Der gefährlichste Angriff auf den Sonntag geschieht in der Form einer scheinbar harmlosen, in Wirklichkeit jedoch heimtückischen Frage, der Frage: „Was kostet uns der Sonntag?“ Dieser Angriff wirkt wie der Anschlag der alten Dame in Dürrenmatts Stück „Der Besuch der alten Dame“. Die alte Dame setzt einfach einen exorbitant hohen Preis auf den Tod jenes Mannes, mit dem sie eine Rechnung zu begleichen hat. Die Mitbürger des Mannes weisen den unsittlichen Antrag zunächst entrüstet zurück. Die Dame reist ab, aber das Angebot wirkt wie ein langsames Gift. Gefallen sind die Würfel in dem Augenblick, wo die Mitbürger sich zu fragen beginnen, was sie alle, was einen jeden von ihnen das Leben dieses Mannes kostet. Die Wahrheit ist natürlich, daß es sie gar nichts kostet, denn der Mann will ja nichts von ihnen. Aber der Sündenfall geschieht in dem Augenblick, wo sie die ökonomische Denkweise, nach welcher entgangener Gewinn Verlust ist, auf das Leben eines Menschen ausdehnen. Sie haben ihn sozusagen gedanklich schon getötet, das Geld dafür kassiert und fühlen sich nun so, als müßten sie es wieder hergeben, wenn sie den Mann leben lassen. Und das ist ihnen zu teuer. Hundert Millionen für einen Menschen, ist das nicht ein bißchen viel?
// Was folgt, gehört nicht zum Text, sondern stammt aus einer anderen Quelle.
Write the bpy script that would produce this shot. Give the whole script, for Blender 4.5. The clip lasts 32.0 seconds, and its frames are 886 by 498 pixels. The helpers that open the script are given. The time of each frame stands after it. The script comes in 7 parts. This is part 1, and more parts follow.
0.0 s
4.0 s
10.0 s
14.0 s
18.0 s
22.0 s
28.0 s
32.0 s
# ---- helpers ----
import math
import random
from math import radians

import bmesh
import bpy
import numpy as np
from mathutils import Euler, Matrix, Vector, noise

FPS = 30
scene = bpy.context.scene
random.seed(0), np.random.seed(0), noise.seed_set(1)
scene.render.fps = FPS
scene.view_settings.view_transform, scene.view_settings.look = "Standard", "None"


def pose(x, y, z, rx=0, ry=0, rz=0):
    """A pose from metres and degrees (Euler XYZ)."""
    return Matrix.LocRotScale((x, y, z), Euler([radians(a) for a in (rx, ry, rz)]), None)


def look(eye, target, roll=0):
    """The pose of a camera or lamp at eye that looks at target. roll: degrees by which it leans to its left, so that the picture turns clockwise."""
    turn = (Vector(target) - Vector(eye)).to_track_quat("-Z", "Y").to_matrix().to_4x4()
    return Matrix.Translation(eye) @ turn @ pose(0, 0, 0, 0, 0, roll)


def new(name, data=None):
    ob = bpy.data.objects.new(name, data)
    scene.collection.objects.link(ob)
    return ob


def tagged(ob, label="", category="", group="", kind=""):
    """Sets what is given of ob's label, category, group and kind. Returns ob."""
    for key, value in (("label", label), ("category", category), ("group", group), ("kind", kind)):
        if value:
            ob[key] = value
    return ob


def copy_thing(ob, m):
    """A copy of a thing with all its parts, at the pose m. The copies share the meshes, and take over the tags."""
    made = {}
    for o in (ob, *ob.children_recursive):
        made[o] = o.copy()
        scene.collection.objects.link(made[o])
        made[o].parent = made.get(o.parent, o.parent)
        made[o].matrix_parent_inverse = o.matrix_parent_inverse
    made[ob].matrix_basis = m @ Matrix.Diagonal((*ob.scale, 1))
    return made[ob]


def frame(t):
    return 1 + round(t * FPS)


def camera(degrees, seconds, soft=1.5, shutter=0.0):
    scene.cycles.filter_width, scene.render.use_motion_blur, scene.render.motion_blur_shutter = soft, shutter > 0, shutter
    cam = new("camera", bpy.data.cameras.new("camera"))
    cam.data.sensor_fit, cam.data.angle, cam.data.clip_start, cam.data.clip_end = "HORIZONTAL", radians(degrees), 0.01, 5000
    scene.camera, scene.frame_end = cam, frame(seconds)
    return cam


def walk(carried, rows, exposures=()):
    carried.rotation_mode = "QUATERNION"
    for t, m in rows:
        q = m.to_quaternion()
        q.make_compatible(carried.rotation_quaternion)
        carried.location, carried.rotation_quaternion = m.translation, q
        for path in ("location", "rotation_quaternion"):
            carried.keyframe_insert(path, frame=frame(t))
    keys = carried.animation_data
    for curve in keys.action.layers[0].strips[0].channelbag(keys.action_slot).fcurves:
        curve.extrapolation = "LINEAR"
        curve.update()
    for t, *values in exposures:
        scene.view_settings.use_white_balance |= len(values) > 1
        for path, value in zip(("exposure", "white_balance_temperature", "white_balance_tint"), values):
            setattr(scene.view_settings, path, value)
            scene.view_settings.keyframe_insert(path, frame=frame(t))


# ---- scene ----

Bei dieser Rechnung ist klar, daß der Mann verloren ist.

Und bei dieser Rechnung ist auch der Sonntag verloren. Die Frage: „Was kostet uns der Sonntag?“ oder „Wieviel wollen wir ihn uns höchstens kosten lassen?“ ist eine heimtückische Frage, die selbst schon der entscheidende Anschlag auf den Sonntag ist. Der Sonntag ist nämlich gerade dadurch Sonntag, daß er nichts kostet und – im ökonomischen Sinne – nichts bringt. Die Frage, was sein Schutz als arbeitsfreier Tag kostet, setzt nämlich voraus, daß wir gedanklich den Sonntag bereits in einen Arbeitstag verwandelt haben und dann den Ertrag berechnen, den wir verlieren, wenn wir auf diesen Arbeitstag verzichten.